● To do:
Transcribe the listing verbatim. Do not carry over any pictures.

● Material:

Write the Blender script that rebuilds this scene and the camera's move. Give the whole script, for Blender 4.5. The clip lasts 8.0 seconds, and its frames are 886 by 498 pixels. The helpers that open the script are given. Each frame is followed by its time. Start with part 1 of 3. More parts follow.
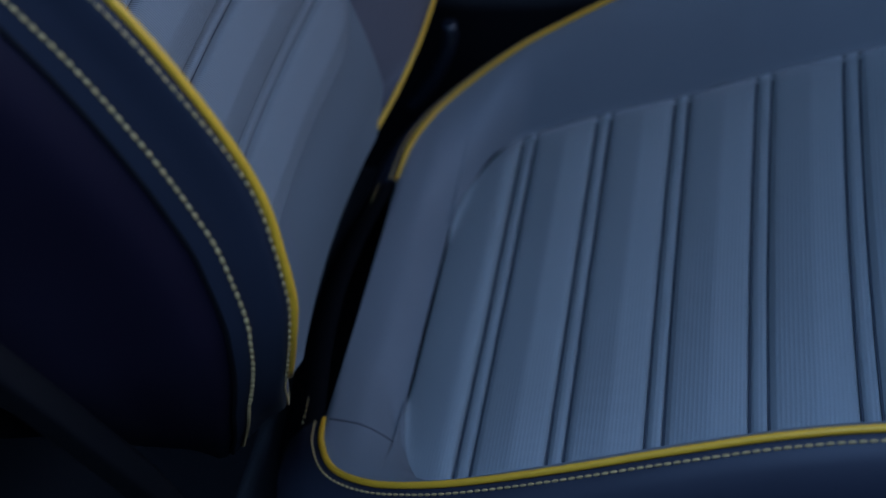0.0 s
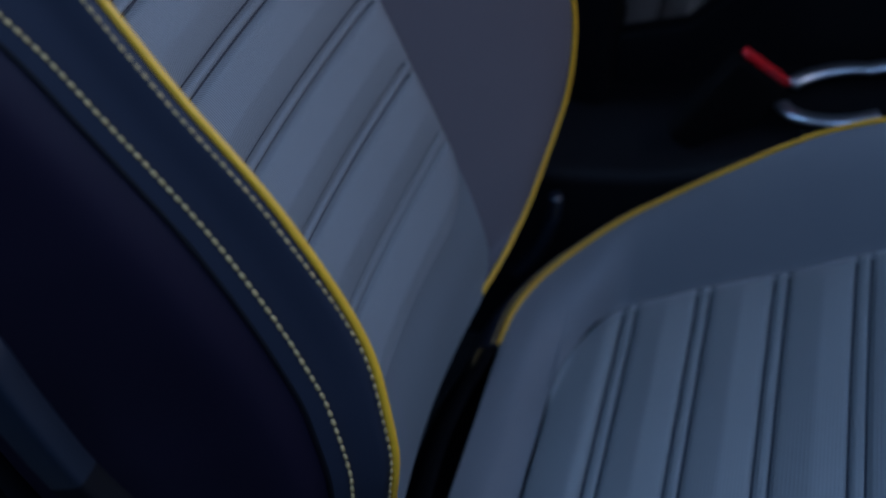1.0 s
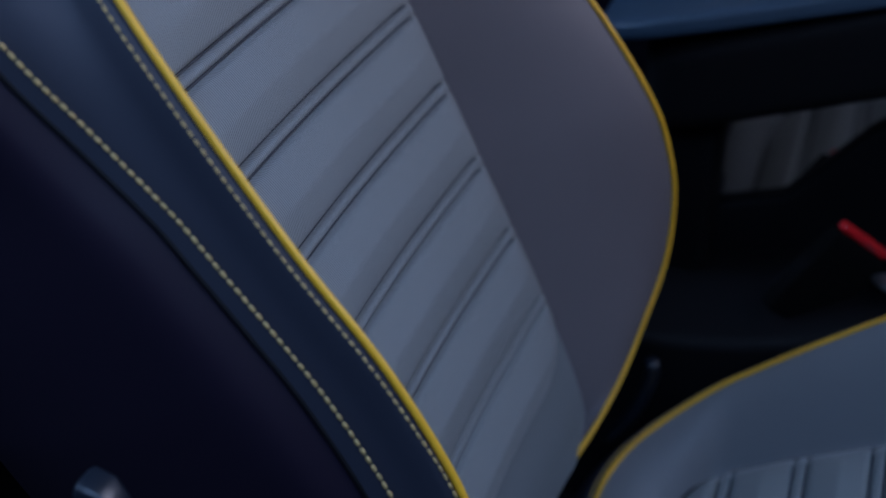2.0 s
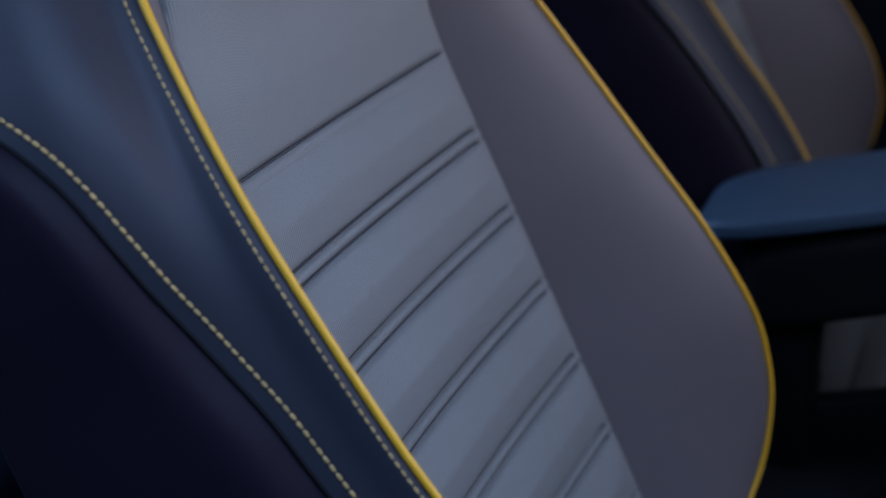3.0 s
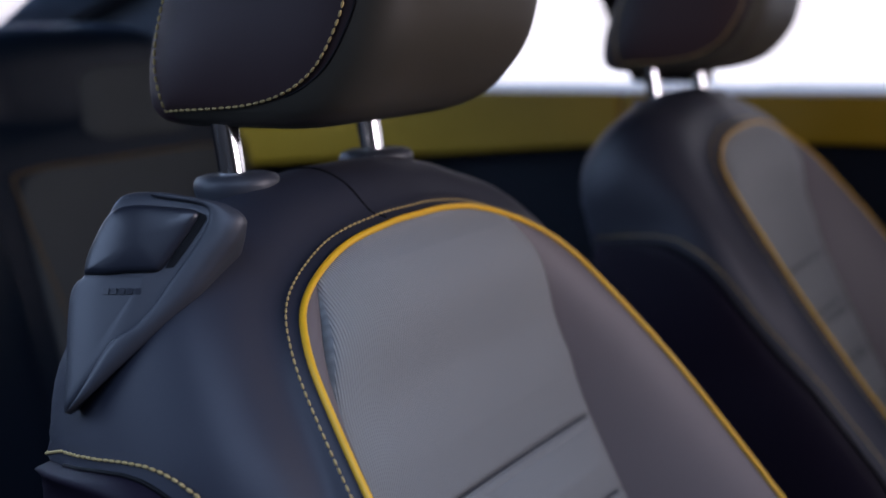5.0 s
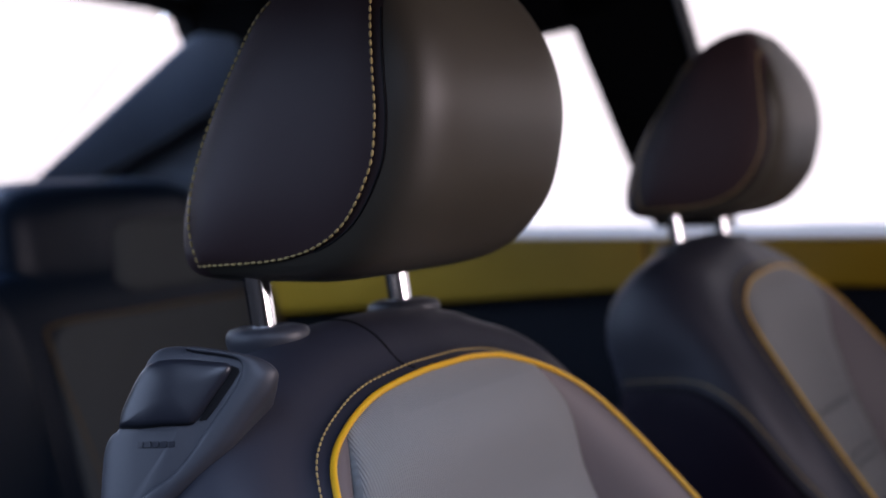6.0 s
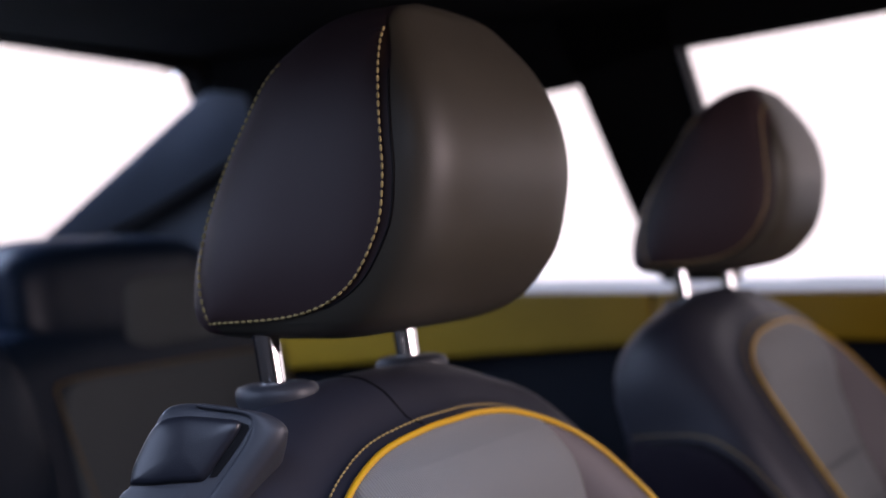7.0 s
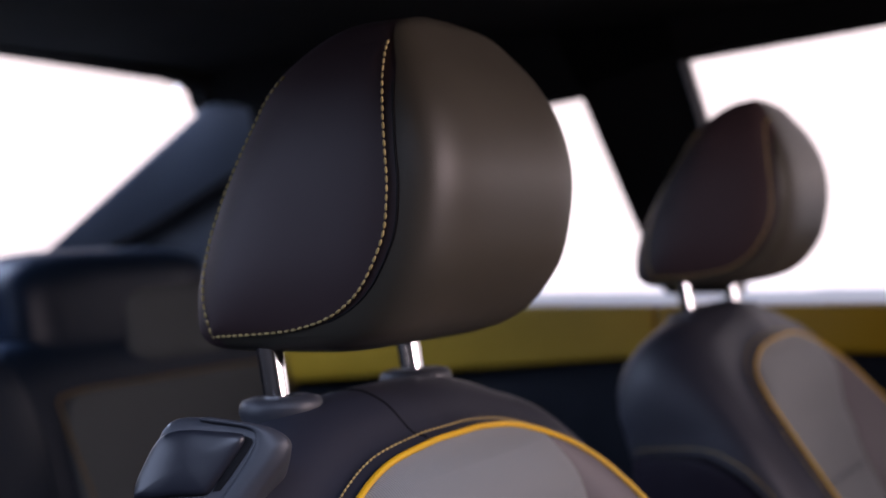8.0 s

● Expected output:
Write the Blender script that rebuilds this scene and the camera's move. Give the whole script, for Blender 4.5. The clip lasts 8.0 seconds, and its frames are 886 by 498 pixels. The helpers that open the script are given. Each frame is followed by its time. Start with part 1 of 3. More parts follow.
0.0 s
1.0 s
2.0 s
3.0 s
5.0 s
6.0 s
7.0 s
8.0 s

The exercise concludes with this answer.